Un passage sous le fameux chapitre 11 de la loi américaine sur les faillites permettrait aux constructeurs de mener leur restructuration à l'abri des créanciers. Air Canada et United Airlines, par exemple, sont des entreprises qui sont passées par la faillite pour en ressortir plus fortes.

«Ça donne les coudées franches pour pouvoir procéder à des changements majeurs en très peu de temps.
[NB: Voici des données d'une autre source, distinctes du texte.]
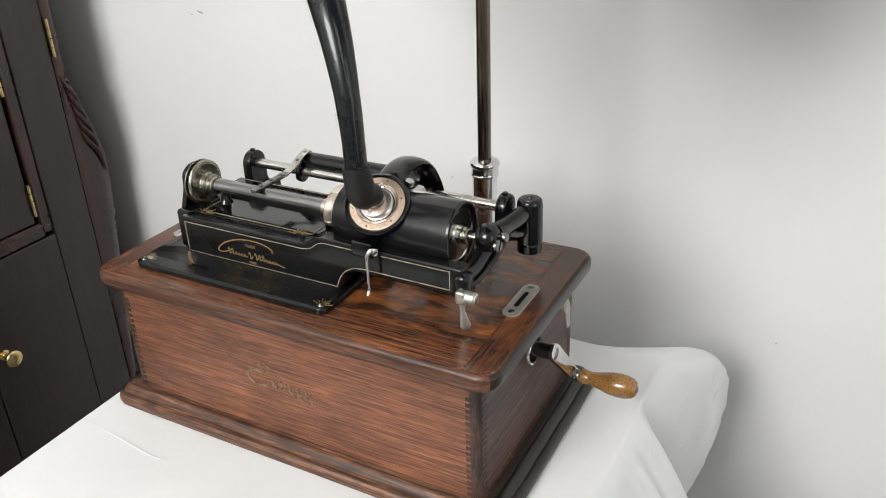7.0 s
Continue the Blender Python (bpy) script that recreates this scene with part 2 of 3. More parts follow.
def smooth_path(pts, k=6):
    """Catmull-Rom through the points."""
    pts = [Vector(p) for p in pts]
    ext = [pts[0] * 2 - pts[1]] + pts + [pts[-1] * 2 - pts[-2]]
    out = []
    for i in range(1, len(ext) - 2):
        p0, p1, p2, p3 = ext[i - 1:i + 3]
        for j in range(k):
            t = j / k
            out.append(0.5 * (2 * p1 + (p2 - p0) * t + (2 * p0 - 5 * p1 + 4 * p2 - p3) * t * t + (3 * p1 - p0 - 3 * p2 + p3) * t ** 3))
    return out + [pts[-1]]


def sweep(bm, pts, radius, seg=16, flat=1.0, up=None):
    """A tube along the points; radius a number or a list of the control radii; flat squeezes it along up."""
    n = len(pts)
    rs = [radius] * n if isinstance(radius, (int, float)) else [float(np.interp(i / (n - 1), np.linspace(0, 1, len(radius)), radius)) for i in range(n)]
    rings, u = [], None
    for i, p in enumerate(pts):
        d = (pts[min(i + 1, n - 1)] - pts[max(i - 1, 0)]).normalized()
        if up is not None:
            u = (Vector(up) - d * d.dot(Vector(up))).normalized()
        elif u is None:
            u = frame_of(d)[1]
        else:
            u = (u - d * d.dot(u)).normalized()
        v = d.cross(u)
        rings.append([p + (u * math.cos(a) * flat + v * math.sin(a)) * rs[i] for a in (2 * math.pi * k / seg for k in range(seg))])
    return skin(bm, rings)


def ribbon(bm, pts, width, normal, depth):
    """A thin raised stripe of even width along a path on a flat face."""
    nrm = Vector(normal).normalized()
    pts = [Vector(p) for p in pts]
    rings = []
    for i, p in enumerate(pts):
        d = (pts[min(i + 1, len(pts) - 1)] - pts[max(i - 1, 0)]).normalized()
        s = d.cross(nrm) * width / 2
        rings.append([p - s - nrm * depth, p + s - nrm * depth, p + s + nrm * depth, p - s + nrm * depth])
    return skin(bm, rings)


def rounded(x0, x1, y0, y1, r, k=6):
    pts = []
    for cx, cy, a0 in ((x1 - r, y0 + r, -90), (x1 - r, y1 - r, 0), (x0 + r, y1 - r, 90), (x0 + r, y0 + r, 180)):
        for i in range(k + 1):
            a = radians(a0 + 90 * i / k)
            pts.append((cx + r * math.cos(a), cy + r * math.sin(a)))
    return pts


def slab(bm, x0, x1, y0, y1, r, profile, k=6):
    """A moulded slab with rounded corners: profile of (inset, height)."""
    return skin(bm, [[Vector((x, y, z)) for x, y in rounded(x0 + i, x1 - i, y0 + i, y1 - i, max(r - i, 0.001), k)] for i, z in profile])


def prism(bm, poly, axis, a0, a1, bevel=0.0):
    """An outline pushed along y ('y': points are x, z), x ('x': y, z) or z ('z': x, y)."""
    put = {"y": lambda p, a: (p[0], a, p[1]), "x": lambda p, a: (a, p[0], p[1]), "z": lambda p, a: (p[0], p[1], a)}[axis]
    lo, hi = [bm.verts.new(put(p, a0)) for p in poly], [bm.verts.new(put(p, a1)) for p in poly]
    k = len(poly)
    fs = [bm.faces.new(lo[::-1]), bm.faces.new(hi)]
    fs += [bm.faces.new((lo[i], lo[(i + 1) % k], hi[(i + 1) % k], hi[i])) for i in range(k)]
    bmesh.ops.recalc_face_normals(bm, faces=fs)
    if bevel:
        es = list({e for f in fs[:2] for e in f.edges})
        bmesh.ops.bevel(bm, geom=es, offset=bevel, segments=2, affect="EDGES", profile=0.5)
    return bm


def finish(bm, name, material, at, sharp=35, weighted=True):
    """The mesh, with normals that follow the large faces, so that flat faces between rounded edges stay flat."""
    bmesh.ops.recalc_face_normals(bm, faces=bm.faces[:])
    bm.transform(Matrix.Translation(-Vector(at)))
    bm.normal_update()
    limit = math.cos(radians(max(sharp, 50) if weighted else sharp))
    size = {f: f.calc_area() for f in bm.faces}
    normals = []
    for f in bm.faces:
        f.smooth = True
        for v in f.verts:
            total = Vector((0, 0, 0))
            for o in v.link_faces:
                if o.normal.dot(f.normal) > limit:
                    total += o.normal * size[o]
            normals.append(total.normalized() if total.length else f.normal.copy())
    if not weighted:
        for e in bm.edges:
            if len(e.link_faces) == 2 and e.calc_face_angle(0) > radians(sharp):
                e.smooth = False
    me = bpy.data.meshes.new(name)
    bm.to_mesh(me)
    bm.free()
    if weighted:
        me.normals_split_custom_set(normals)
    me.materials.append(MAT[material])
    return me


def origin_of(ob):
    p = Vector(ob.location)
    while ob.parent:
        ob = ob.parent
        p += ob.location
    return p


def part(name, bm, material, parent, label="", sharp=35, weighted=True):
    """One mesh object under a thing or under a part; the bmesh is in world places."""
    ob = new(name, finish(bm, name, material, origin_of(parent), sharp, weighted))
    ob.parent = parent
    return tagged(ob, label)


def thing(name, x, y, z, label, category, group=""):
    ob = new(name)
    ob.location = (x, y, z)
    ob.empty_display_size = 0.02
    return tagged(ob, label, category, group)


def solid(name, bm, material, at, label, category, kind="", sharp=35, weighted=True):
    ob = new(name, finish(bm, name, material, at, sharp, weighted))
    ob.location = at
    return tagged(ob, label, category, kind=kind)


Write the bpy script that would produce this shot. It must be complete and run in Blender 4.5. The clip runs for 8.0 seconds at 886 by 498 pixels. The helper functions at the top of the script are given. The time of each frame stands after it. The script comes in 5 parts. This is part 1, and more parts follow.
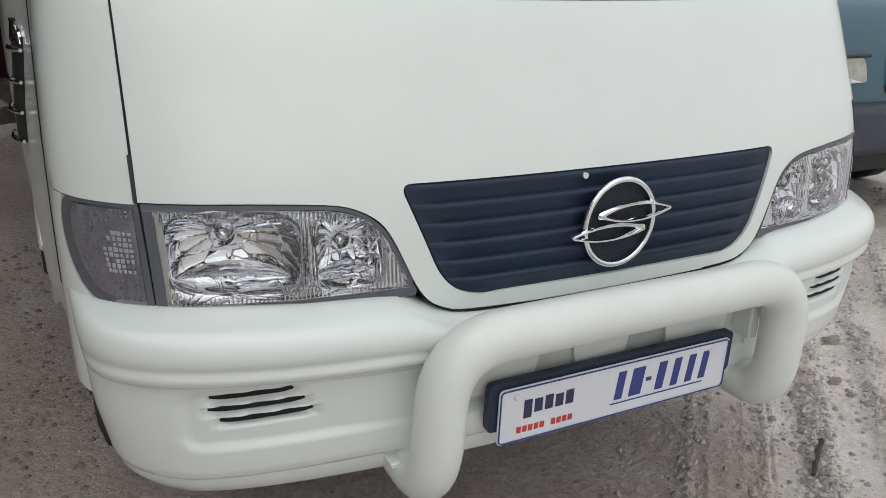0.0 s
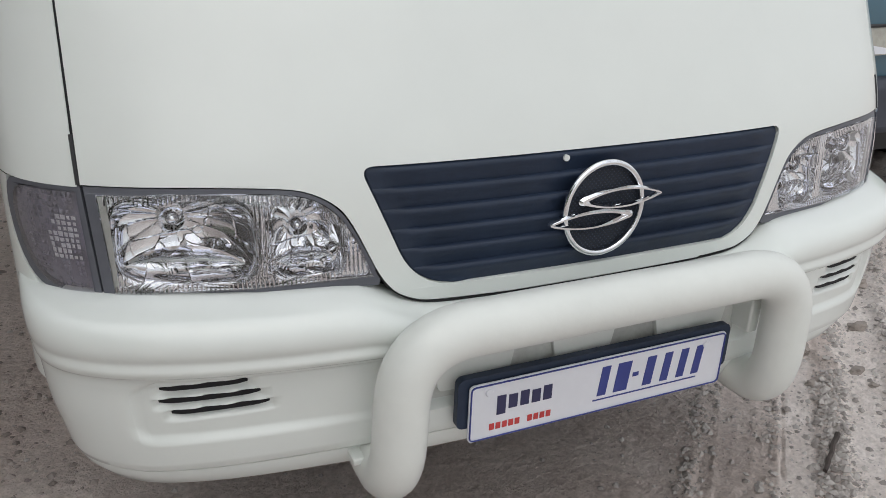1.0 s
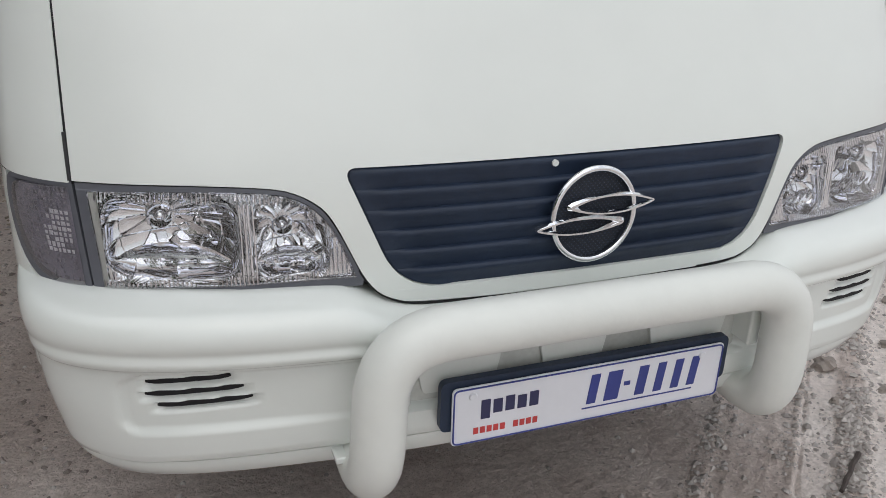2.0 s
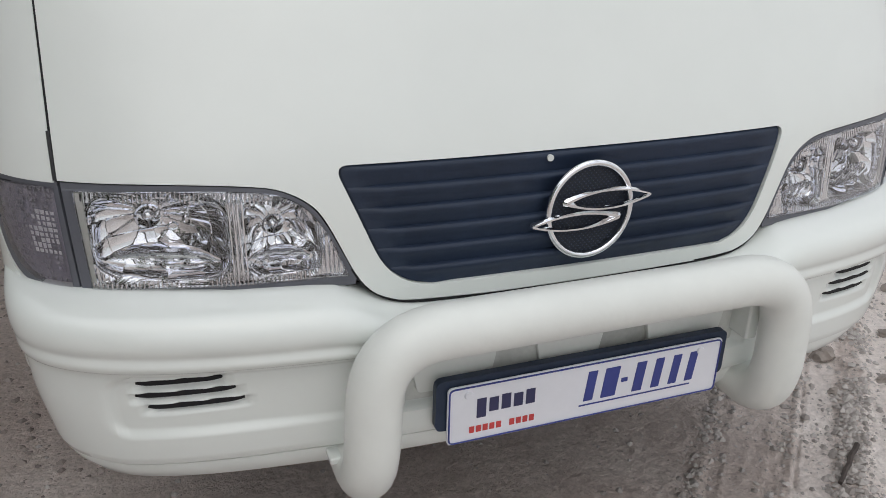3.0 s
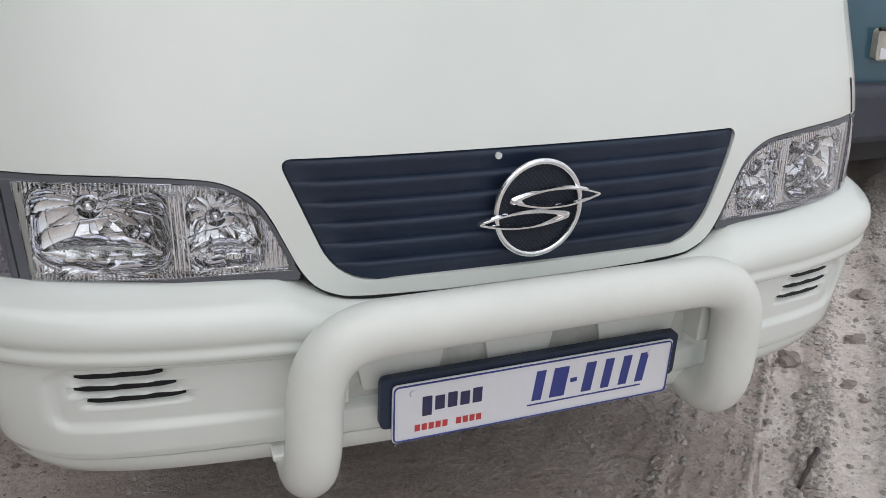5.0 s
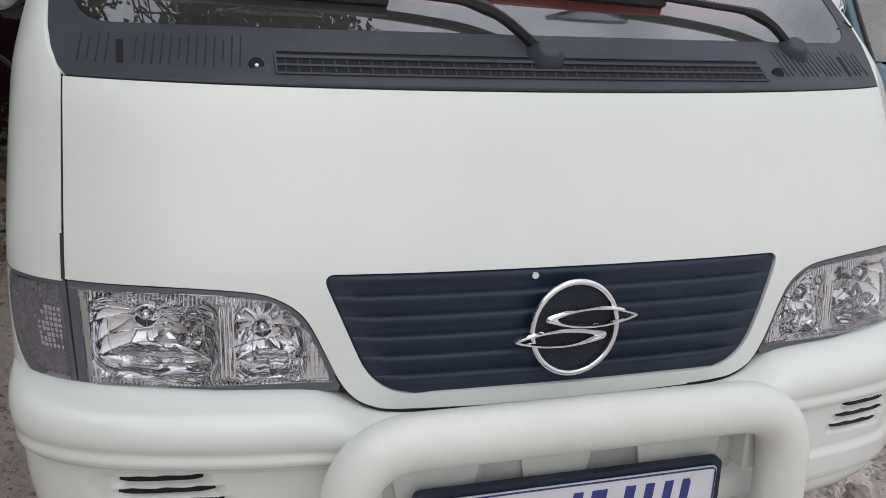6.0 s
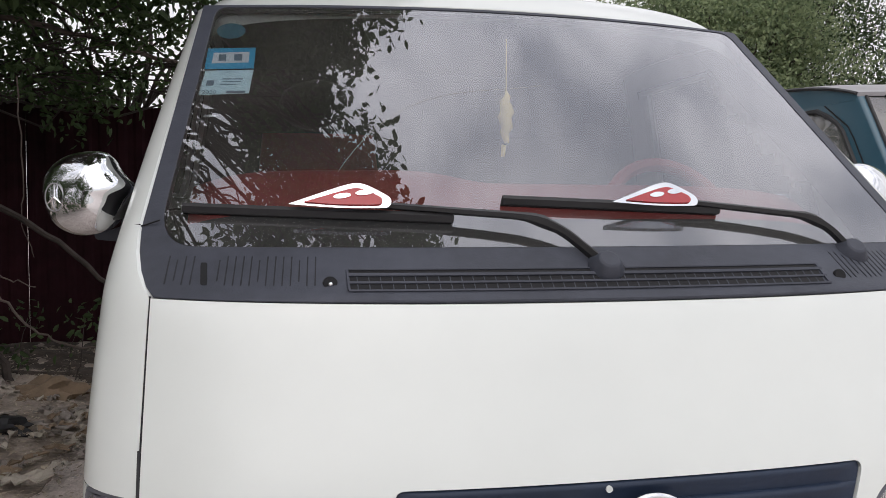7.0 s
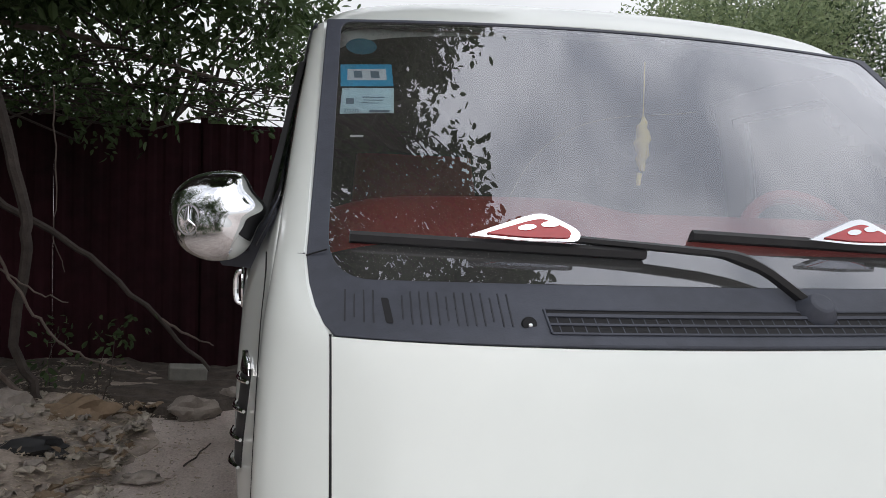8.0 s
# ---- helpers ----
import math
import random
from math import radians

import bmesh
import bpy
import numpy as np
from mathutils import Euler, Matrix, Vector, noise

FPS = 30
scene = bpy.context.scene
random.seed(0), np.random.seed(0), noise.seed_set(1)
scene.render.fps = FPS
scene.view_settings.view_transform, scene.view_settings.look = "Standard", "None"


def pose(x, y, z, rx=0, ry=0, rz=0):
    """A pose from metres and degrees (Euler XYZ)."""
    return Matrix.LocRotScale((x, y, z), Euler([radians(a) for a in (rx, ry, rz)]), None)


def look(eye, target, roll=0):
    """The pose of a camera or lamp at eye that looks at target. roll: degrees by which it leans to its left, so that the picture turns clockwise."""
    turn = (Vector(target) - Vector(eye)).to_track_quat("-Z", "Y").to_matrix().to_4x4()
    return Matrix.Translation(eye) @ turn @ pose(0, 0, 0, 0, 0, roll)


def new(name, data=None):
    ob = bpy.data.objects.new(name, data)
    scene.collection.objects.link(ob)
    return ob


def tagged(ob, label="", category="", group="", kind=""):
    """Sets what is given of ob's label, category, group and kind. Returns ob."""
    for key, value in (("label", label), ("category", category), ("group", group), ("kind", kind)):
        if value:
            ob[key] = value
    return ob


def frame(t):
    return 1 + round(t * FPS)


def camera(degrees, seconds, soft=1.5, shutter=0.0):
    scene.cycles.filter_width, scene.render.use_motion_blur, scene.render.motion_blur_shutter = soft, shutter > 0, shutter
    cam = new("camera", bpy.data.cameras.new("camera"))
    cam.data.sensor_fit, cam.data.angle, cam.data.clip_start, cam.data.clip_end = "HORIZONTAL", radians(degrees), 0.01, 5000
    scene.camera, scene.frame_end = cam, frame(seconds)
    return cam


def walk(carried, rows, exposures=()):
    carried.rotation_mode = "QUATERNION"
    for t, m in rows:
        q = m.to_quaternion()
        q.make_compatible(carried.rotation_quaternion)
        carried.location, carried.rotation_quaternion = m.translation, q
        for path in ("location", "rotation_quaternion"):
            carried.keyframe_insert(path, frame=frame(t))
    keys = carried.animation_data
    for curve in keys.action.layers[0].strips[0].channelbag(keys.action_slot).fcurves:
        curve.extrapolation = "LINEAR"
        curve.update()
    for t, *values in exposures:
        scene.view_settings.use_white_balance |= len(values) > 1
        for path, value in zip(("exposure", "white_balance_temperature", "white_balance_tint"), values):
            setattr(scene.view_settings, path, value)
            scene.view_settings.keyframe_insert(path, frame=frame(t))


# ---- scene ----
cam = camera(57.6, 8.0, soft=0.75)
PATH = [
    (0, (-0.877, -1.038, 1.306), (-0.021, 0.618, 0.581), 2.3),
    (0.1, (-0.869, -1.034, 1.307), (0.007, 0.611, 0.581), 3.2),
    (0.3, (-0.848, -0.955, 1.31), (0.034, 0.668, 0.543), 2.4),
    (0.5, (-0.827, -0.957, 1.299), (-0.005, 0.677, 0.49), 2.6),
    (0.7, (-0.798, -0.973, 1.296), (-0.012, 0.671, 0.472), 2.3),
    (1, (-0.738, -1.01, 1.307), (0.017, 0.659, 0.507), 1.9),
    (1.2, (-0.707, -1.036, 1.304), (-0.007, 0.67, 0.528), 2.1),
    (1.5, (-0.664, -1.054, 1.306), (0.013, 0.654, 0.518), 2.8),
    (1.7, (-0.651, -1.058, 1.306), (0.009, 0.659, 0.52), 2.3),
    (2.8, (-0.64, -1.031, 1.311), (-0.007, 0.691, 0.514), 1.1),
    (3, (-0.633, -1.032, 1.312), (0.01, 0.676, 0.495), 1.3),
    (3.5, (-0.625, -1.035, 1.311), (0.035, 0.679, 0.52), 1.3),
    (4, (-0.617, -1.033, 1.314), (0.061, 0.672, 0.519), 1.4),
    (4.2, (-0.614, -1.034, 1.312), (0.068, 0.667, 0.51), 1.6),
    (5.3, (-0.553, -1.066, 1.302), (0.099, 0.644, 0.494), 3.0),
    (5.5, (-0.545, -1.077, 1.305), (0.07, 0.671, 0.552), 2.4),
    (5.8, (-0.535, -1.097, 1.321), (0.006, 0.716, 0.674), 1.6),
    (6, (-0.538, -1.102, 1.323), (-0.009, 0.746, 0.772), 2.0),
    (6.3, (-0.548, -1.103, 1.352), (-0.089, 0.806, 0.971), 0.5),
    (6.5, (-0.548, -1.108, 1.353), (-0.113, 0.826, 1.091), -0.2),
    (6.8, (-0.554, -1.106, 1.367), (-0.144, 0.844, 1.195), 0.2),
    (7, (-0.562, -1.114, 1.371), (-0.154, 0.841, 1.264), 0.2),
    (7.3, (-0.589, -1.094, 1.389), (-0.148, 0.856, 1.31), 0.9),
    (7.5, (-0.638, -1.059, 1.391), (-0.197, 0.892, 1.353), 1.5),
    (7.7, (-0.713, -1.01, 1.391), (-0.205, 0.924, 1.373), 1.7),
    (8, (-0.853, -0.933, 1.388), (-0.435, 1.021, 1.329), 1.5),
]
walk(cam, [(t, look(eye, target, roll)) for t, eye, target, roll in PATH],
     exposures=[(0.0, -0.40, 6420, 6), (1.5, -0.40, 6420, 9), (4.5, -0.42, 6420, 9), (5.5, -0.42, 6420, 9), (5.8, -0.42, 6420, 10), (6.2, -0.44, 6460, 11), (6.6, -0.34, 6500, 13), (7.0, -0.20, 6520, 13), (7.4, -0.20, 6500, 12), (8.0, -0.20, 6400, 10)])

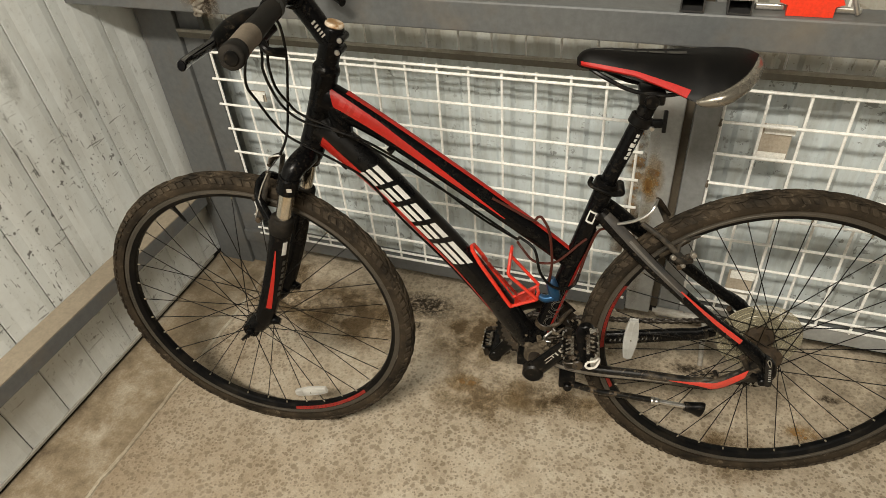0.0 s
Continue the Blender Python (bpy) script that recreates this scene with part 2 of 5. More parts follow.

Ça a beaucoup de sens, surtout avec ce que permet de faire le chapitre 11 aux États-Unis», dit Louis Hébert, spécialiste en gestion stratégique à HEC Montréal.

«Selon moi, la question, c'est: est-ce que ça va être possible pour ces entreprises de se restructurer en dehors du Chapitre 11?», va jusqu'à se demander M. Hébert... qui croit toutefois qu'on ne verra pas GM, Chrysler ou Ford avoir recours au chapitre 11.

C'est qu'il y a une question à plusieurs millions de dollars dans l'équation. Une question que M. Hébert résume simplement.

«Qui va acheter une auto d'une entreprise en faillite?»

«C'est une question à laquelle personne n'a de réponse, avoue Christian Navarre, spécialiste de l'industrie automobile à l'École de gestion de l'Université d'Ottawa. C'est le jour où on sera dedans qu'on le verra.»

Ceux dont le métier est de fournir des pièces aux trois grands constructeurs pourraient se retrouver sans recours en cas de faillite. Et dénoncent vivement cette option.

Linda Hasenfratz est chef de la direction de Linamar Corporation, un manufacturier de pièces automobiles situé à Guelph, en Ontario. En entrevue à La Presse Affaires, elle a fait planer hier le spectre de 3 millions de pertes d'emploi et de 150 milliards US de coûts pour les gouvernements si l'un des grands constructeurs a recours à la faillite.

«Je parle pour l'ensemble des fournisseurs nord-américains, a dit Mme Hasenfratz. On oublie que seulement 12% des emplois du secteur de l'auto en Amérique du Nord sont chez GM, Ford et Chrysler», dit Mme Hasenfratz.

Ses craintes?

«Voir les comptes à recevoir d'une myriade d'entreprises se retrouver à risque, ce qui entraînerait d'autres faillites et provoquerait un effet domino.»

La journée d'hier a aussi été celle du mea-culpa chez GM. L'entreprise a fait paraître une publicité dans le journal Automative News sous forme de long texte intitulé «Les engagements de GM auprès de la population américaine» dans lequel elle reconnaît avoir «déçu» les Américains.

«À certains moments, nous avons trahi votre confiance en laissant nos standards de qualité tomber sous ceux de l'industrie et nos designs devenir ternes (lackluster)», écrit GM, qui reconnaît aussi avoir laissé proliférer le nombre de marques et le réseau de concessionnaires au point d'avoir «perdu le focus sur le marché des États-Unis» et d'avoir «biaisé» son offre de produits en faveur des camionnettes et des VUS.

34 milliards US

Somme totale demandée par GM, Ford et Chysler pour éviter la faillite et relancer leurs activités.

100 000

Nombre d'emplois éliminés par le Big Three depuis trois ans. L'industrie automobile américaine (fabrication et pièces) emploie environ 827 000 personnes.

25%

Environ le quart des revenus publicitaires des télédiffuseurs régionaux, aux États-Unis, proviennent du secteur automobile.